* **Exercise**
Produce word for word the lines of the data below running from the one that has "for t, m in" to the one that has "carried.keyframe_insert(path, frame=frame(t))", inclusive, and no others.

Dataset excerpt
>> Start

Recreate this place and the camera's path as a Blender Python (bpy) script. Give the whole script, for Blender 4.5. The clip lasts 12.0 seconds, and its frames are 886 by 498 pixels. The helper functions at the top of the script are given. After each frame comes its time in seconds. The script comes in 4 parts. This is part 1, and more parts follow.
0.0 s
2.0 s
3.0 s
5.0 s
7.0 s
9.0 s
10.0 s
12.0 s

>> End
>> Start

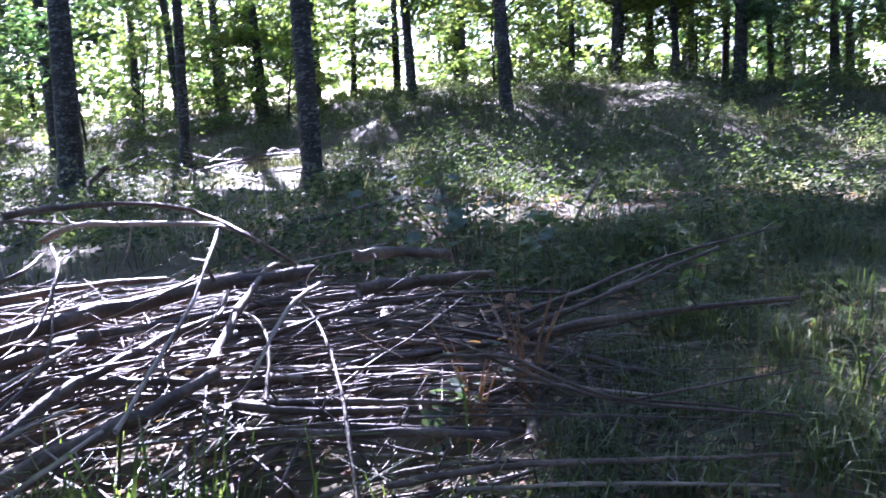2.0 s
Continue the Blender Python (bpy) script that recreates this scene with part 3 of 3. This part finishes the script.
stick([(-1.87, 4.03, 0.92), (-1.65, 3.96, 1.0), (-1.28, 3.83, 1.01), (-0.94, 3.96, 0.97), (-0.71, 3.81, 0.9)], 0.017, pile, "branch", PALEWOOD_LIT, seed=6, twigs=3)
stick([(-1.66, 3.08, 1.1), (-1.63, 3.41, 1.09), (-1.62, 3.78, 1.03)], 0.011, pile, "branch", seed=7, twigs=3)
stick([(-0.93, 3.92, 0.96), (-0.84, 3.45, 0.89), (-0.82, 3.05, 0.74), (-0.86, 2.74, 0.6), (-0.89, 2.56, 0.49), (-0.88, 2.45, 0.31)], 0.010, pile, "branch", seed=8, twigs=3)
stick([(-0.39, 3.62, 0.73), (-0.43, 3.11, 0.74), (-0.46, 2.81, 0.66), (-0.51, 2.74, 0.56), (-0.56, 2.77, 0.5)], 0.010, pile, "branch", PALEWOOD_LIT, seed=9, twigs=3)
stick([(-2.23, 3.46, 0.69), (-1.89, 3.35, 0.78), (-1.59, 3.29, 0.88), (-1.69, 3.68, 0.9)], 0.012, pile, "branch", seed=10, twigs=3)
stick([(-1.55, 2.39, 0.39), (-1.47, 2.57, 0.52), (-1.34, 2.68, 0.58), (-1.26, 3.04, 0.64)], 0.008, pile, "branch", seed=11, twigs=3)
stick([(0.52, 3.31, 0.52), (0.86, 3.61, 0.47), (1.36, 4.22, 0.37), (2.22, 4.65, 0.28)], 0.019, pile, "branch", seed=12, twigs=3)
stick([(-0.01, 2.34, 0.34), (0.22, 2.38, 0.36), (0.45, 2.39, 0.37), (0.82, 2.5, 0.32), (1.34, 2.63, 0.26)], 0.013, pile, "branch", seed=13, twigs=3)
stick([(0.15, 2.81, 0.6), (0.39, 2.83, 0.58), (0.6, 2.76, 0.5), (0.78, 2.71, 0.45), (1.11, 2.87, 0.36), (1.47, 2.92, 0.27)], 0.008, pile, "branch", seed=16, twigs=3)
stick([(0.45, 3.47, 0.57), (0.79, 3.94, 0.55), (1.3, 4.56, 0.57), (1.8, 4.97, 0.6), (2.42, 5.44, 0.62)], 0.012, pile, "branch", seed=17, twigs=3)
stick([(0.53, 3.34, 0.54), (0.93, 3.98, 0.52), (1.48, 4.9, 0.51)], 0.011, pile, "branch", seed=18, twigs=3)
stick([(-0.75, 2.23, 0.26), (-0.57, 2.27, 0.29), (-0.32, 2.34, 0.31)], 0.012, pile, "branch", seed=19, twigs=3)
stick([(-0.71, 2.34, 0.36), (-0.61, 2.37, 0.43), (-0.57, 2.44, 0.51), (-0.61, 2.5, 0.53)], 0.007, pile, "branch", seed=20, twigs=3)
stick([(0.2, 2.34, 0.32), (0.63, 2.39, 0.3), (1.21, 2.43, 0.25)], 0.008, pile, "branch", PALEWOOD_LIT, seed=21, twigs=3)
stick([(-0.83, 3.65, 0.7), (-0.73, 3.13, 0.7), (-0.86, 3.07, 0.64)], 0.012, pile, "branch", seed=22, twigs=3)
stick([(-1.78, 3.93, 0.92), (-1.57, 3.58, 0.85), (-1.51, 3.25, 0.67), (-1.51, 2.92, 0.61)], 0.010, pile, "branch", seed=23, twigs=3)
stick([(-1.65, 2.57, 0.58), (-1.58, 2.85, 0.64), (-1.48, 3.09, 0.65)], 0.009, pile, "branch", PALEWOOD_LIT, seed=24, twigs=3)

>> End
>> Start

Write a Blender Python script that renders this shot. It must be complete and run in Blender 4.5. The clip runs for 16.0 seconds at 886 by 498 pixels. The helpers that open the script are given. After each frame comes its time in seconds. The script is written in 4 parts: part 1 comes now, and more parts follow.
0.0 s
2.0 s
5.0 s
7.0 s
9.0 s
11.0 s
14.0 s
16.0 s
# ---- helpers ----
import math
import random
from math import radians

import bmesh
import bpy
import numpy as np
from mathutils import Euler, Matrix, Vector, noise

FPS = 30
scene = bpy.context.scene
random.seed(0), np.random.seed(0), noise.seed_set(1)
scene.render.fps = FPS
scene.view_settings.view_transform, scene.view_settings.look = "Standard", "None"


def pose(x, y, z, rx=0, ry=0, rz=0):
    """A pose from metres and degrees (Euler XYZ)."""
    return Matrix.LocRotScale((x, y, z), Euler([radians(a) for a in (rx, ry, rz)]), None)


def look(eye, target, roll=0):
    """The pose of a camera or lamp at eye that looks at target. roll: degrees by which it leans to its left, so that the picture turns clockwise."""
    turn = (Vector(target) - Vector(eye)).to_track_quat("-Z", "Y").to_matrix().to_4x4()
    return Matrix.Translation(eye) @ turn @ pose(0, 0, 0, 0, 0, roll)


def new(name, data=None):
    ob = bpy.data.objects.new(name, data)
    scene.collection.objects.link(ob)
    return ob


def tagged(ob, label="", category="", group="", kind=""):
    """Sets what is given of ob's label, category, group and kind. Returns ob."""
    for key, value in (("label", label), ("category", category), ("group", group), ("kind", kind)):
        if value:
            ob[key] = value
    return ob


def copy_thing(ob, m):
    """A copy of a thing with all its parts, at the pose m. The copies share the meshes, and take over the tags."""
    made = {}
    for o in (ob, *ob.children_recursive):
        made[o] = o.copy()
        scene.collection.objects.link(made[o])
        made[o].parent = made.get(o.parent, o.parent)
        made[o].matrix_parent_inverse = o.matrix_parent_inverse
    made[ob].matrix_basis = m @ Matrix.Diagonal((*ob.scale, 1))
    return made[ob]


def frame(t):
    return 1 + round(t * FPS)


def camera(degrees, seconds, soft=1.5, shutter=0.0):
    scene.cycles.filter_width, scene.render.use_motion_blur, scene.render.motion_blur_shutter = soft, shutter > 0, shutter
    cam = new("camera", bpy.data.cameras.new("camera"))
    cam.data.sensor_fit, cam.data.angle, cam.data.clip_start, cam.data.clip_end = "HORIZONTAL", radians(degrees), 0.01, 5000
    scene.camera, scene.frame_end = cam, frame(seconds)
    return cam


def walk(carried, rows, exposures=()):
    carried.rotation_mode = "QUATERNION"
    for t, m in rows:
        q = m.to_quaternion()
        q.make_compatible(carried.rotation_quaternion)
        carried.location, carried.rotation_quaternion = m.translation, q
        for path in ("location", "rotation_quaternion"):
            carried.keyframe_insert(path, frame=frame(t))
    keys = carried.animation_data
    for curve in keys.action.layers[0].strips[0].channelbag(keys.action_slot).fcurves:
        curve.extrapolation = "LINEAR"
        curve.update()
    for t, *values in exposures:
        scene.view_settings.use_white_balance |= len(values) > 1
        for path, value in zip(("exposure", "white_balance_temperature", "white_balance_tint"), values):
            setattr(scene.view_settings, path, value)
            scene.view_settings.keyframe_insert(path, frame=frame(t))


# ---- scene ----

>> End

* **Written reply**
    for t, m in rows:
        q = m.to_quaternion()
        q.make_compatible(carried.rotation_quaternion)
        carried.location, carried.rotation_quaternion = m.translation, q
        for path in ("location", "rotation_quaternion"):
            carried.keyframe_insert(path, frame=frame(t))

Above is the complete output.